The National Council of Protected areas has said that the turtles were discovered on the beaches of Sipacate and Monterrico.
Upon closer examination the turtles appeared to have succumbed to suffocation after having been trapped in fishing nets, the organization went on to explain, they added that the fishermen responsible were using fish hooks in zones labeled as being “off limits”.
According to the law of Guatamala, fishing nets are supposed to have a turtle excluder device (TED), which will allow any turtles trapped by accident to escape quickly, easily and unharmed.
The reason that this is most troubling is due to the fact that the nesting season has just gotten underway, and there are already efforts in place to protect these magnificent turtles which are already threatened. This statement comes from the head of the organization’s hydro-biological reources department, Jose Martinez.
There are six different kinds of sea turtle which nest in Guatamala, all of them are in danger of becoming extinct, due to human activities such as poaching, over harvesting of the eggs, and of course, pollution.
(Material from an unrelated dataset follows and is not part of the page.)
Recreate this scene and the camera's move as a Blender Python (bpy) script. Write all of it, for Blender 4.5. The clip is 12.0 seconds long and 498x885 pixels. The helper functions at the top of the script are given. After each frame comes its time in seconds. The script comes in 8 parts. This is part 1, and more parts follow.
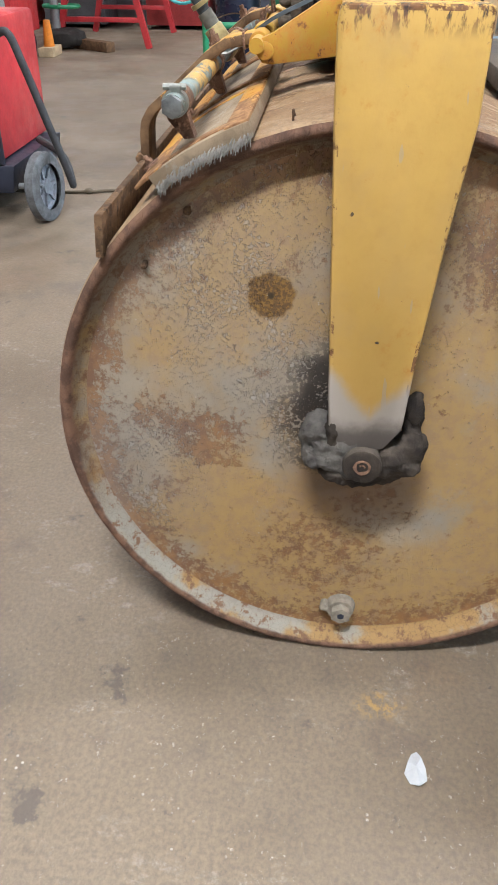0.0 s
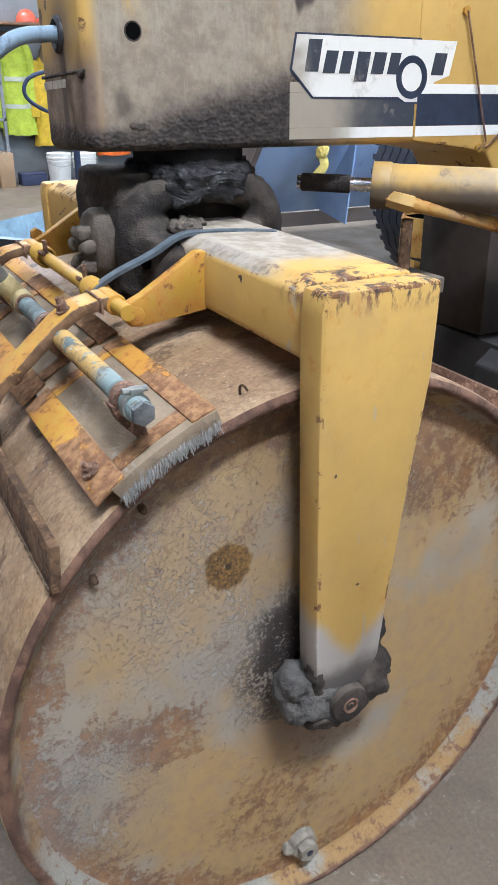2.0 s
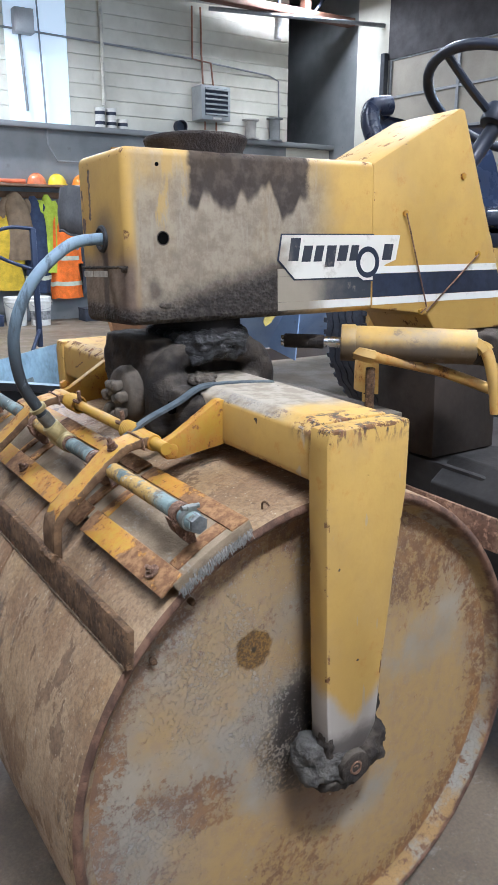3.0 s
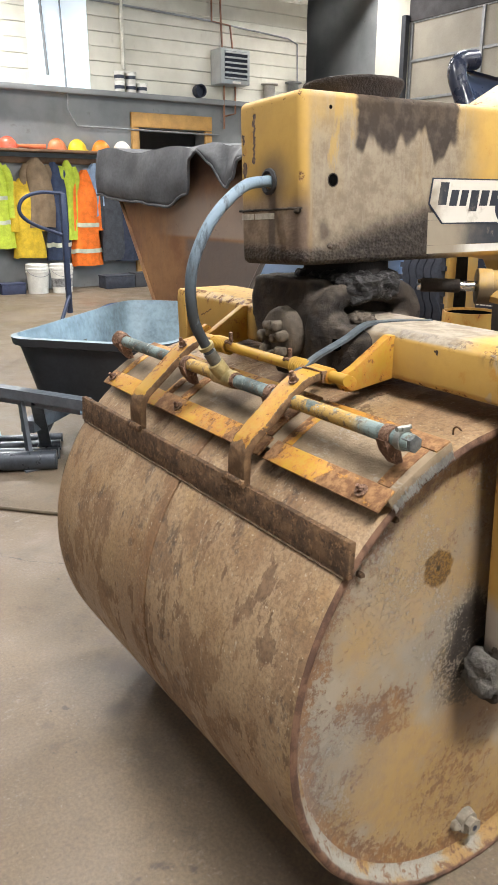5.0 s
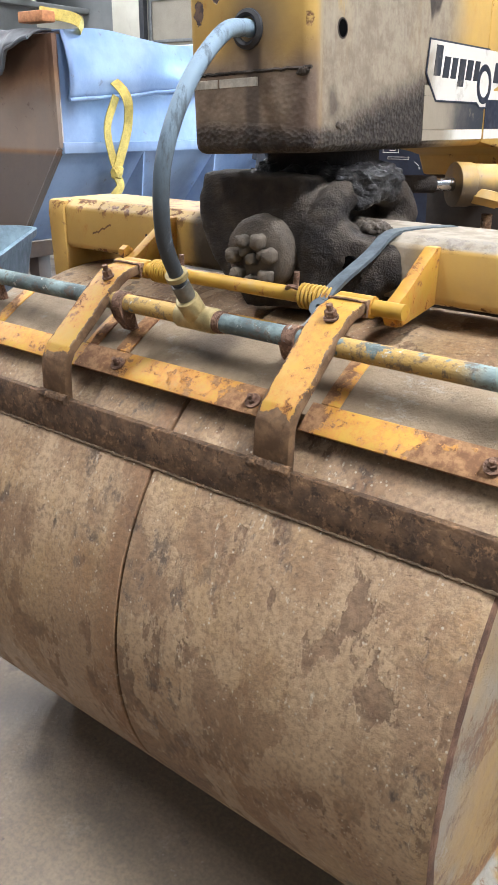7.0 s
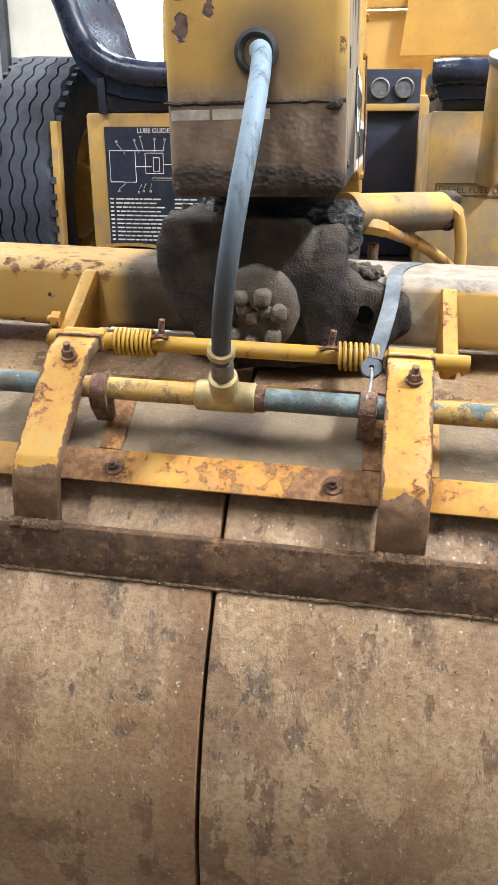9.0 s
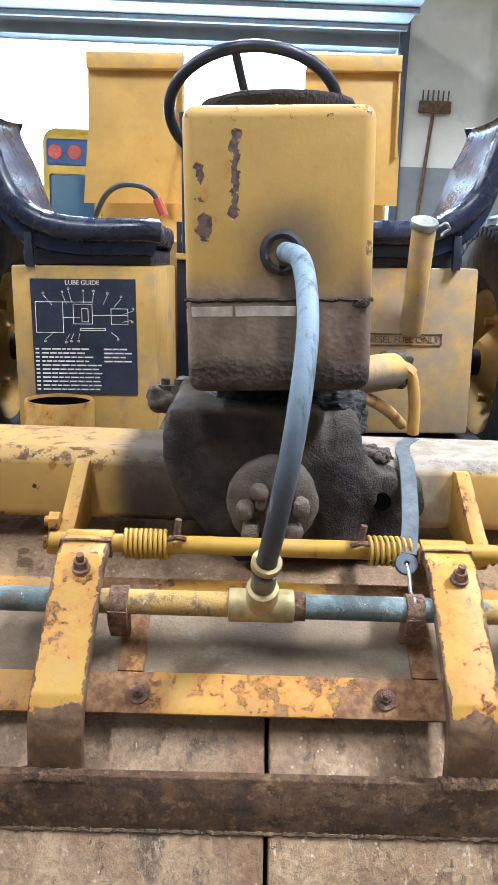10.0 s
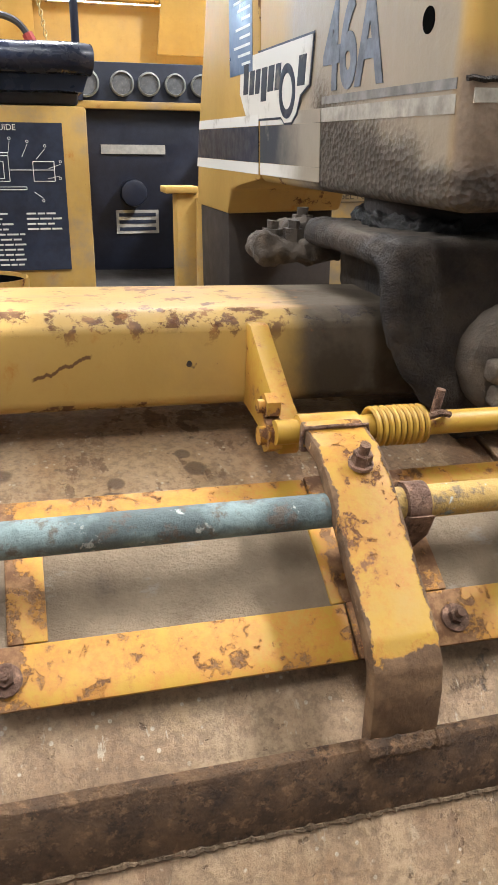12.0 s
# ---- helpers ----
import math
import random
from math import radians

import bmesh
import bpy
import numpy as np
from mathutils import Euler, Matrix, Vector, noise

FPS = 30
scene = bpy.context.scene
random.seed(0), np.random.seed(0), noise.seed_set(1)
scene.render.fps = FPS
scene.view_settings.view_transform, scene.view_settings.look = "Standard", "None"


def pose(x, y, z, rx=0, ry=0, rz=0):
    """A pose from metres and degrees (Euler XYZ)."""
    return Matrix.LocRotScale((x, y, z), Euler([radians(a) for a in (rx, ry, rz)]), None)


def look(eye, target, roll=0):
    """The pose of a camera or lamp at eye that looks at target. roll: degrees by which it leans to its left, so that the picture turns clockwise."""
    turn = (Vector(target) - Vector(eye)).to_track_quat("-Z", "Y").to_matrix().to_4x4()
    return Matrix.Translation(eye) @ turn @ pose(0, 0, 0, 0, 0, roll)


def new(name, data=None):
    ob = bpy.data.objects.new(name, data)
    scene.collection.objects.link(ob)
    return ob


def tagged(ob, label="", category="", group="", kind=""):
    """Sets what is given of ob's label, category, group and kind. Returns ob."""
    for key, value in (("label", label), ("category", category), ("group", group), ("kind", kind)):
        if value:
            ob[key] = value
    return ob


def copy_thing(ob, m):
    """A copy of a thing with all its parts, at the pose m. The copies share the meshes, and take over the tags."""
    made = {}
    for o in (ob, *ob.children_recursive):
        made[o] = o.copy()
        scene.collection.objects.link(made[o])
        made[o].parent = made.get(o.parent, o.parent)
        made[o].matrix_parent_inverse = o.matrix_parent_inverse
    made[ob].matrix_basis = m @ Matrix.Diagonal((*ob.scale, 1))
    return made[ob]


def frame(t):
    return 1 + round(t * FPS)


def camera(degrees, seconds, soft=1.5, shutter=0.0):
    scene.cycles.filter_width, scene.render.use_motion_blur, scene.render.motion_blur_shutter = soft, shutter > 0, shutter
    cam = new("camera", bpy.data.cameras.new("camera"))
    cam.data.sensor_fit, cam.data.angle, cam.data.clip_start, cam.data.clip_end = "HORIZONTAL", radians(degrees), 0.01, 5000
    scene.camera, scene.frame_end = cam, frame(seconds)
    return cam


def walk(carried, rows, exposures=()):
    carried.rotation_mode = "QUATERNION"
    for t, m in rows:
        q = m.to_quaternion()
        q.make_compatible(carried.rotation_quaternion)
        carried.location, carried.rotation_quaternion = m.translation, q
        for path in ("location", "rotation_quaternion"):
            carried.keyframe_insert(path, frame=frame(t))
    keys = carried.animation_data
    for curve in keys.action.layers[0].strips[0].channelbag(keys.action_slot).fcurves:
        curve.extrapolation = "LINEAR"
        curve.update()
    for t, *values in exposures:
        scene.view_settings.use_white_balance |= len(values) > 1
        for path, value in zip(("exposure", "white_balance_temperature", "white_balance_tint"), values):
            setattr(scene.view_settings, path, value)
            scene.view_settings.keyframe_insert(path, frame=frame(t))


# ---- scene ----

There are going to be further steps taken to help the protect the turtles, but it’s a big ocean, and there aren’t enough resources to provide for 24 hour surveillance of every nook and cranny.
Alligator Snapping Turtle
A fisherman, Steve Bellion aged 23, was out at Earlswood Resevoir angling for carp when he caught a little more than he bargained for. He managed to reel in a 57 lb (27 kg) reptile!
He dragged it to shore where it was easily identified as an 80 year old alligator snapping turtle. This is a rare catch indeed, as these turtles are generally only found in the eastern corners of the United States.
This has solved a rather puzzling mystery for the local fishermen. There has been many a tale told for a decade, of a giant creature biting through lines and roughing up ducks.
The ancient Alligator Snapping Turtle, identified as being female, was transferred to the West Midland Safari Park, where it is going to be held in quarantine for the customary 30 days and checked over by the veterinary team there.
Alligator Snapping Turtles can live to be 160 years old, making it one of the longest living creatures to be hauled to shore in the area.
Once it has finished being checked over, it will be transferred to a vivarium with a male of the species.
“They have been known to attack small domestic pets or children, but I don’t think this one would have drifted to far from the water.” stated the director of wildlife at the safari park, Bob Lawrence. At first glance it seems that the turtle is in perfect health, as it should be after gorging itself on the local wildlife.
He went on to add that this really brings to light the danger of introducing foreign species into Britain’s waterways, much the same way that American signal crayfish have created quite a dip in the UK’s national crayfish population.